Al tempo stesso però sarebbe ipocrita negare che la storia, sì proprio quella che si studia anche nei libri di scuola, è un viaggio nel tempo che racconta di fatti quasi sempre pieni zeppi di morti, tragedie e soprusi. Quindi a poco serve ragionare con retorica compassionevole: gli umani si massacrano tra loro da millenni e non sembrano aver deciso di smettere.

A un mese dal 7 ottobre dunque cosa possiamo dire, cercando di guardare al futuro?

Possiamo fare almeno due constatazioni, capaci poi di portarci ad una (minima) conclusione. La prima constatazione è che la strategia omicida di Hamas è tanto mostruosa quanto efficace.

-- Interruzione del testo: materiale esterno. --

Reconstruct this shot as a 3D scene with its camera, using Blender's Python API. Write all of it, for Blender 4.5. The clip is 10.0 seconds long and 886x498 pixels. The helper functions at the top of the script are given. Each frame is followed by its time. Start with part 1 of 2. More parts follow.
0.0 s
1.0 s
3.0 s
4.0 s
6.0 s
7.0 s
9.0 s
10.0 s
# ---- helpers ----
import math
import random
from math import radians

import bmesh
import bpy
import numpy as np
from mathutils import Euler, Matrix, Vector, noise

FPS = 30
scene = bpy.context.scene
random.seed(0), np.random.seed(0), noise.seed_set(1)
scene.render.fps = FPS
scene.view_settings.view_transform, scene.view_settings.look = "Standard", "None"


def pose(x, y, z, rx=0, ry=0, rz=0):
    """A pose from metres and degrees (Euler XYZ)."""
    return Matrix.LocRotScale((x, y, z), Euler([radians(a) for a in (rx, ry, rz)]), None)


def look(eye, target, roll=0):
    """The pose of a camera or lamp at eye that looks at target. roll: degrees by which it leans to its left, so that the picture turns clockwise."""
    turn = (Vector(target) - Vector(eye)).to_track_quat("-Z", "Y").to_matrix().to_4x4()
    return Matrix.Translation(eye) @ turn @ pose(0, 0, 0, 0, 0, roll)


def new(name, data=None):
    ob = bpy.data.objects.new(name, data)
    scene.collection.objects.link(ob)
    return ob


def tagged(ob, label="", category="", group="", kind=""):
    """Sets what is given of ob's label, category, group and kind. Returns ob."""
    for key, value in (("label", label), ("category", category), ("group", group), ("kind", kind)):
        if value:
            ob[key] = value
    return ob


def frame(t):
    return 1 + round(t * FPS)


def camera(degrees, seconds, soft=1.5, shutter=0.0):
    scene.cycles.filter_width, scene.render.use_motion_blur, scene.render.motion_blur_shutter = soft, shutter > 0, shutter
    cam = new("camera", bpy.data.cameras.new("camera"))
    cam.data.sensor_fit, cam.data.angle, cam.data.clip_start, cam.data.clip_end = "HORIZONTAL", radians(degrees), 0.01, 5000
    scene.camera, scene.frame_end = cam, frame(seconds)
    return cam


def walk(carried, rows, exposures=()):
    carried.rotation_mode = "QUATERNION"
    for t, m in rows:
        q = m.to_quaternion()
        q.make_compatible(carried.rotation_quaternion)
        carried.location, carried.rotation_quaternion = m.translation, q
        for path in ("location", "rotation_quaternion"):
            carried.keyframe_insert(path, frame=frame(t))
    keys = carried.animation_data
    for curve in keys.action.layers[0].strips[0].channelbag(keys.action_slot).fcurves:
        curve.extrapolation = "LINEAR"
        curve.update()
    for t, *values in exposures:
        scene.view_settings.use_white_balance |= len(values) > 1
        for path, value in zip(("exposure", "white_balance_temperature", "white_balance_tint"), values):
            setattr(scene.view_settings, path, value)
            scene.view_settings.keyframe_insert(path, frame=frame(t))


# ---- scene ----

Uccide l’ebreo in quanto tale, interpretandolo come perfetto rappresentante di tutto ciò che è diverso da sé, alla ricerca di un dominio politico, economico e religioso che non ammette compromessi e che intende affermarsi con l’uso della violenza sempre e comunque, meglio se accoppiata ad una causa (come quella del popolo palestinese) per molti versi giusta.

Hamas sta facendo la sua partita, assetata di sangue altrui ma anche pronta a cavalcare l’onda di indignazione per il proprio sangue versato: cerca, desidera, provoca la morte di migliaia di palestinesi perché sulla rabbia collettiva che ne discende trova linfa vitale per nuove reclute, nuovi martiri, nuove missioni di morte per gli anni a venire, probabilmente già in preparazione. A tutto ciò si associa perfettamente un poderoso ritorno di sentimenti anti-ebraici, che si fanno strada in tutto il mondo amplificati dai tanti che lavorano per un futuro dominato dal caos (compresi vari Capi di Stato).

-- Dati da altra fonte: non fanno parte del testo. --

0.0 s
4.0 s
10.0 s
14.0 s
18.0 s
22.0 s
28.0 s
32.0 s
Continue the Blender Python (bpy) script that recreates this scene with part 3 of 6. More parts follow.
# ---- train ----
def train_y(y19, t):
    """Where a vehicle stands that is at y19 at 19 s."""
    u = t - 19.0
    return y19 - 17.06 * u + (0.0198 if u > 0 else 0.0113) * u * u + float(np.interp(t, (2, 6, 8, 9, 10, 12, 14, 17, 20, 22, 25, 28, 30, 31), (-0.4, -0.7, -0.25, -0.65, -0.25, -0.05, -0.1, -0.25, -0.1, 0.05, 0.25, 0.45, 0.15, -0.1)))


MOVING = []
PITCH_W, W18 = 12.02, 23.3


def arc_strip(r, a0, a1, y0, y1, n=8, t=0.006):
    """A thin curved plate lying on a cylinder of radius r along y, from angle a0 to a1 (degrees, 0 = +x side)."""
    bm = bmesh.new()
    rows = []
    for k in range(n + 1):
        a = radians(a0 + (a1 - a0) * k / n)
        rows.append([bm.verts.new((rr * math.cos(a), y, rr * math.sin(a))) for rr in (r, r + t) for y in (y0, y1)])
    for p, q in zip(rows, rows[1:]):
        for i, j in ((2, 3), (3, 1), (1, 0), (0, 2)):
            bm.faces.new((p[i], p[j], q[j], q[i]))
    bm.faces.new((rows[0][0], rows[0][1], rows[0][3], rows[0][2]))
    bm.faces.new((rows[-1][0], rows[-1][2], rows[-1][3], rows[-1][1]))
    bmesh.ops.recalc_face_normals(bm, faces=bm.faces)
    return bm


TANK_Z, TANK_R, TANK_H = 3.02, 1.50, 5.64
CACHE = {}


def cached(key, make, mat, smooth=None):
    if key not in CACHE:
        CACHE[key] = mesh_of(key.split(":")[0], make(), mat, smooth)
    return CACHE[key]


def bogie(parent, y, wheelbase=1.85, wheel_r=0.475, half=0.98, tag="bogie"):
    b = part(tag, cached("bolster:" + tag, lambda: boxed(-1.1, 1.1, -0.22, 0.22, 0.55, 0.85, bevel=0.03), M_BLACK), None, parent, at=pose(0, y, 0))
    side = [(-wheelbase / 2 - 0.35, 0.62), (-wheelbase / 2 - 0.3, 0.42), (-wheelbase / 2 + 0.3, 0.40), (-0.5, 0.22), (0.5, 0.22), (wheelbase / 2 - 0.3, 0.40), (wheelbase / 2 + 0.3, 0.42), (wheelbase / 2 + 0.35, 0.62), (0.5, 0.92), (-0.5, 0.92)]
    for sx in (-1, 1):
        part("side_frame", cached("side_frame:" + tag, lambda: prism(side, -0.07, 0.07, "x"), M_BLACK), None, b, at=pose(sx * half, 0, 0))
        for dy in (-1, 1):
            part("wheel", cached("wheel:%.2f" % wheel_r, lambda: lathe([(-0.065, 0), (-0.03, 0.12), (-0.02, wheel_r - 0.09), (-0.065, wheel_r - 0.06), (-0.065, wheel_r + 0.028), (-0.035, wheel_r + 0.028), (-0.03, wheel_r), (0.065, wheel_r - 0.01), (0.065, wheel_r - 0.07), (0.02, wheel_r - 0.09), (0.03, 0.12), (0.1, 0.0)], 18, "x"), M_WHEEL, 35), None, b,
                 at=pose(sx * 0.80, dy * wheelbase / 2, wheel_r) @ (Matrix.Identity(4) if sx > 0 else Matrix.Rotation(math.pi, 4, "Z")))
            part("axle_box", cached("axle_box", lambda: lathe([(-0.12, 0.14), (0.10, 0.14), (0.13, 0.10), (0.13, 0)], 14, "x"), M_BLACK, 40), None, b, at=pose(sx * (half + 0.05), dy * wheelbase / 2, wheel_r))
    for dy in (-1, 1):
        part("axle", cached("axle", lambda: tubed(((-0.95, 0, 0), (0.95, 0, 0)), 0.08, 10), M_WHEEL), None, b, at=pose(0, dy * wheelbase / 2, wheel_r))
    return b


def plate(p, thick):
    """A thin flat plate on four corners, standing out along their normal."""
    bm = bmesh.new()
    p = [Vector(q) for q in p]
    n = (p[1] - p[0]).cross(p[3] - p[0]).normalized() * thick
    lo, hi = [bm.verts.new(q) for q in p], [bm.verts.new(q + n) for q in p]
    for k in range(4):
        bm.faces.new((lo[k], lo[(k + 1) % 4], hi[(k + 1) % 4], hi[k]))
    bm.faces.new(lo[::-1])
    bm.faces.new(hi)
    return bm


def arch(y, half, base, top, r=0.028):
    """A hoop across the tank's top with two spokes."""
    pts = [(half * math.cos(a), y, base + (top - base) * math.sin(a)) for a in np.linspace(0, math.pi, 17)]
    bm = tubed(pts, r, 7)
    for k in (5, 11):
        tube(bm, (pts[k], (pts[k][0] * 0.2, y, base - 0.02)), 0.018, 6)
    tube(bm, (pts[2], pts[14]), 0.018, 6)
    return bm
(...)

A fronte di tutto ciò c’è la risposta militare israeliana, mai così dura, mai così brutale.

Ebbene qui occorre guardare con attenzione ai fatti ed aprire le menti ad un punto di vista poco comprensibile per noi europei contemporanei. Il Medio Oriente è terra di raffinati equilibri etnici e religiosi, ma è anche un angolo del mondo dove senza uso della forza sei spacciato in partenza. Le monarchie del Golfo, il generale del Cairo, il condottiero di Ankara, il re di Giordania, gli ayatollah di Teheran: cosa li accomuna?

La convinzione profonda che nulla della loro leadership, dei loro progetti e del loro potere, potrebbe restare in piedi senza muscoli poderosi e pronti all’azione. Il tutto senza pietà, senza arzigogoli diplomatici, senza ghirigori politici. Ecco allora che la violenta risposta militare israeliana (che produce morte e distruzione ogni giorno) diventa elemento tragicamente indispensabile per esistere da quelle parti ed anzi può rivelarsi tassello persino utile nel cercare un futuro equilibro capace di dare qualcosa di buono per tutti.

Lo hanno capito gli americani, che, pur nella ricerca di limitare i danni, stanno assistendo militarmente Israele con una evidenza del tutto nuova. Ma lo stanno capendo anche i più avveduti interlocutori del mondo islamico. Arabia Saudita, Egitto, Giordania e Emirati Arabi ad esempio, espliciti nelle variegate dissociazioni da Hamas. Ma anche la Turchia di Erdogan, che cavalca la causa palestinese più per cercare un ruolo di mediatore (si ricordi il vertice dei primi di marzo 2022 tra russi e ucraini) che per adesione alla logica del tanto peggio tanto meglio. Ed in fondo mostra di averlo compreso persino il leader di Hezbollah Hassan Nasrallah, il cui discorso di venerdì è stato tanto furibondo contro Israele quanto privo dell’ordine di attaccare da nord per alleggerire la pressione militare su Hamas.

Due evidenze dunque, apparentemente in contrasto, ma figlie dello stesso clima geopolitico e dello stesso momento storico. La bufala del mondo dominato dalla finanza e quindi pacifico per definizione non regge all’evidenza della cronaca che si va facendo storia.

I protagonisti del nostro tempo (Cina, India e molti altri) stanno costruendo apparati militari imponenti e lo faranno sempre di più. Israele capisce (al netto dei suoi precari equilibri politici e di un primo ministro che ha probabilmente fatto il suo tempo) che se mostra debolezza (e il 7 ottobre lo ha fatto, con una prova drammatica di vulnerabilità) otterrà un solo risultato: verrà spazzata via, al fine di chiudere ingloriosamente quel sogno novecentesco figlio dell’emozione (presente solo in Europa peraltro) e del senso di colpa per la Shoah.

A noi europei spetta di capire il tempo in cui viviamo. Non ci sarà spazio per chi non sa o non vuole difendersi per davvero.